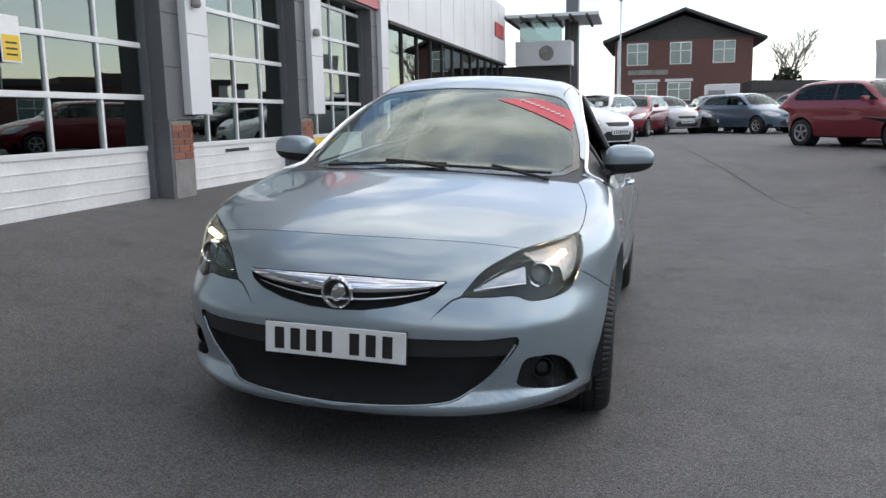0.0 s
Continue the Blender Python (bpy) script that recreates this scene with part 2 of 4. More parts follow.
def panel(name, bm_src, faces, mat, parent, mirror=False, both=False, gap=0.0018, flange=0.010, inward=0.0, label=""):
    """A sheet panel out of faces of a shell: shrunk by a gap all round, with a turned-in edge. both: joined with its mirror image."""
    index, cos, nos, polys = {}, [], [], []
    for f in faces:
        ids = []
        for v in f.verts:
            if v not in index:
                index[v] = len(cos)
                cos.append(np.array(v.co))
                nos.append(np.array(v.normal))
            ids.append(index[v])
        polys.append(ids)
    if not polys:
        return None
    cos, nos = np.array(cos), np.array(nos)
    count = {}
    for ids in polys:
        for a, b in zip(ids, ids[1:] + ids[:1]):
            k = (min(a, b), max(a, b))
            count[k] = (count[k][0] + 1, (a, b)) if k in count else (1, (a, b))
    edge = [ab for c, ab in count.values() if c == 1]
    if both:
        edge = [(a, b) for a, b in edge if abs(cos[a][0]) > 1e-4 or abs(cos[b][0]) > 1e-4]
    mid = np.zeros_like(cos)
    num = np.zeros(len(cos))
    for ids in polys:
        c = cos[ids].mean(axis=0)
        for i in ids:
            mid[i] += c
            num[i] += 1
    rim = sorted({i for e in edge for i in e})
    moved = cos.copy()
    for i in rim:
        d = mid[i] / num[i] - cos[i]
        d -= nos[i] * d.dot(nos[i])
        if both and abs(cos[i][0]) < 1e-4:
            d[0] = 0.0
        moved[i] = cos[i] + d / (np.linalg.norm(d) + 1e-9) * gap
    moved -= nos * inward
    verts = [tuple(c) for c in moved]
    turned = {}
    for i in rim:
        turned[i] = len(verts)
        verts.append(tuple(moved[i] - nos[i] * flange))
    polys = polys + [[b, a, turned[a], turned[b]] for a, b in edge]
    if both or mirror:
        n = len(verts)
        mv = [(-x, y, z) for x, y, z in verts]
        mp = [[i + n for i in p][::-1] for p in polys] if both else [p[::-1] for p in polys]
        verts, polys = (verts + mv, polys + mp) if both else (mv, mp)
    me = bpy.data.meshes.new(name)
    me.from_pydata(verts, [], polys)
    if both:
        b = bmesh.new()
        b.from_mesh(me)
        bmesh.ops.remove_doubles(b, verts=[v for v in b.verts if abs(v.co.x) < 2e-4], dist=5e-4)
        b.to_mesh(me)
        b.free()
    me.materials.append(mat)
    me.polygons.foreach_set("use_smooth", [True] * len(me.polygons))
    me.set_sharp_from_angle(angle=radians(50))
    ob = new(name, me)
    ob.parent = parent
    if label:
        ob["label"] = label
    return ob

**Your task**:
Return the listing above in full and without alteration, excluding its pictures.

**Reply to the exercise**:
0.0 s
Continue the Blender Python (bpy) script that recreates this scene with part 2 of 4. More parts follow.
def panel(name, bm_src, faces, mat, parent, mirror=False, both=False, gap=0.0018, flange=0.010, inward=0.0, label=""):
    """A sheet panel out of faces of a shell: shrunk by a gap all round, with a turned-in edge. both: joined with its mirror image."""
    index, cos, nos, polys = {}, [], [], []
    for f in faces:
        ids = []
        for v in f.verts:
            if v not in index:
                index[v] = len(cos)
                cos.append(np.array(v.co))
                nos.append(np.array(v.normal))
            ids.append(index[v])
        polys.append(ids)
    if not polys:
        return None
    cos, nos = np.array(cos), np.array(nos)
    count = {}
    for ids in polys:
        for a, b in zip(ids, ids[1:] + ids[:1]):
            k = (min(a, b), max(a, b))
            count[k] = (count[k][0] + 1, (a, b)) if k in count else (1, (a, b))
    edge = [ab for c, ab in count.values() if c == 1]
    if both:
        edge = [(a, b) for a, b in edge if abs(cos[a][0]) > 1e-4 or abs(cos[b][0]) > 1e-4]
    mid = np.zeros_like(cos)
    num = np.zeros(len(cos))
    for ids in polys:
        c = cos[ids].mean(axis=0)
        for i in ids:
            mid[i] += c
            num[i] += 1
    rim = sorted({i for e in edge for i in e})
    moved = cos.copy()
    for i in rim:
        d = mid[i] / num[i] - cos[i]
        d -= nos[i] * d.dot(nos[i])
        if both and abs(cos[i][0]) < 1e-4:
            d[0] = 0.0
        moved[i] = cos[i] + d / (np.linalg.norm(d) + 1e-9) * gap
    moved -= nos * inward
    verts = [tuple(c) for c in moved]
    turned = {}
    for i in rim:
        turned[i] = len(verts)
        verts.append(tuple(moved[i] - nos[i] * flange))
    polys = polys + [[b, a, turned[a], turned[b]] for a, b in edge]
    if both or mirror:
        n = len(verts)
        mv = [(-x, y, z) for x, y, z in verts]
        mp = [[i + n for i in p][::-1] for p in polys] if both else [p[::-1] for p in polys]
        verts, polys = (verts + mv, polys + mp) if both else (mv, mp)
    me = bpy.data.meshes.new(name)
    me.from_pydata(verts, [], polys)
    if both:
        b = bmesh.new()
        b.from_mesh(me)
        bmesh.ops.remove_doubles(b, verts=[v for v in b.verts if abs(v.co.x) < 2e-4], dist=5e-4)
        b.to_mesh(me)
        b.free()
    me.materials.append(mat)
    me.polygons.foreach_set("use_smooth", [True] * len(me.polygons))
    me.set_sharp_from_angle(angle=radians(50))
    ob = new(name, me)
    ob.parent = parent
    if label:
        ob["label"] = label
    return ob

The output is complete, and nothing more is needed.